Narrative & Storytelling
Overview
Stories are the most natural human communication format. Narrative structure gives information emotional weight, memorability, and meaning. This skill applies storytelling principles to business contexts: brand stories, presentations, pitches, and change communication.
Framework
IRON LAW: Every Story Needs Tension
A narrative without conflict or tension is a report, not a story. The tension
can be a problem to solve, a gap between current and desired state, or an
obstacle to overcome. Without tension, there's no reason for the audience
to keep listening.
Story Arc (Universal Structure)
- Setup (Status Quo): Establish the world, the character, and the normal state
- Trigger (Inciting Incident): Something disrupts the status quo — a problem, opportunity, or discovery
- Rising Action (Struggle): Attempts to address the disruption, obstacles encountered
- Climax (Turning Point): The decisive moment — breakthrough, decision, or revelation
- Resolution: The new state of affairs — what changed, what was learned
Brand Story Framework
| Element | Question | Example |
|---|
| Founding myth | Why does this company exist? | "We started because we couldn't find X..." |
| Enemy | What wrong are you fighting? | "The industry treats customers like numbers" |
| Quest | What are you trying to achieve? | "We're on a mission to make X accessible to everyone" |
| Values | What principles guide you? | "We believe in transparency, simplicity, and..." |
| Transformation | What change do you create? | "Our customers go from struggling with X to thriving at Y" |
Storytelling in Business Contexts
Presentations: Open with a story (Pathos), then transition to data (Logos). "Let me tell you about one customer..." → "And she's not alone — here's the data."
Pitch decks: Problem (tension) → Solution (your product) → Traction (proof the story is working) → Vision (how the story ends)
Change communication: Current state (familiar) → Why change is needed (tension) → Vision of future state (resolution) → How we get there (plan)
Data storytelling: Don't just show charts. Frame them: "We expected X to happen. Instead, Y happened. Here's why, and here's what it means."
Output Format
markdown
# Narrative Design: {Context}
## Story Arc
1. **Setup**: {status quo}
2. **Trigger**: {what disrupted it}
3. **Struggle**: {challenges faced}
4. **Climax**: {turning point}
5. **Resolution**: {new state}
## Key Elements
- Tension: {the core conflict}
- Character: {who the audience identifies with}
- Stakes: {what happens if the tension isn't resolved}
- Transformation: {what changes}
## Application
{How to integrate this narrative into the specific communication context}
Examples
Correct Application
Scenario: Brand story for a Taiwanese sustainable packaging startup
- Setup: "Taiwan produces 8.4 million tonnes of waste per year. Most packaging is used once and discarded."

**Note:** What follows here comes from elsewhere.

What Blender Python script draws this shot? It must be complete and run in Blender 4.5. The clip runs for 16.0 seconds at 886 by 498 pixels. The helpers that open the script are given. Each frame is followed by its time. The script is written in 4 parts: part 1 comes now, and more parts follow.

- Trigger: "Our founder worked at a packaging factory and watched truckloads of plastic wrap go straight to landfill every week."
- Struggle: "We spent 2 years and 47 failed prototypes trying to make sugarcane-based packaging that was as durable as plastic."
- Climax: "Prototype #48 worked. Same durability, fully compostable in 90 days."
- Resolution: "Now 200+ food brands in Taiwan use our packaging. We've diverted 500 tonnes from landfills."
- Tension is clear, character is relatable, stakes are tangible ✓
Incorrect Application
- "Our company was founded in 2019. We sell sustainable packaging. Our revenue is NT$50M." → Facts without narrative structure. No tension, no character, no arc. This is a report, not a story. Violates Iron Law.
Gotchas
- The customer is the hero, not you: In brand storytelling, the customer should be the protagonist who overcomes challenges with your help. Your brand is the guide (mentor), not the hero.
- Authenticity > drama: Exaggerated stories backfire when discovered. Use real stories, real data, real people.
- Cultural narrative norms differ: Western narratives favor individual heroes and linear arcs. East Asian narratives may emphasize collective effort and cyclical patterns. Match the cultural context.
- Don't force everything into a story: Some information is better delivered as facts, tables, or lists. Use narrative for the emotional frame, not for every data point.
- Story length must match context: Elevator pitch = 30-second story. Keynote = 15-minute story. Annual report = multi-chapter story. Adjust detail to the format.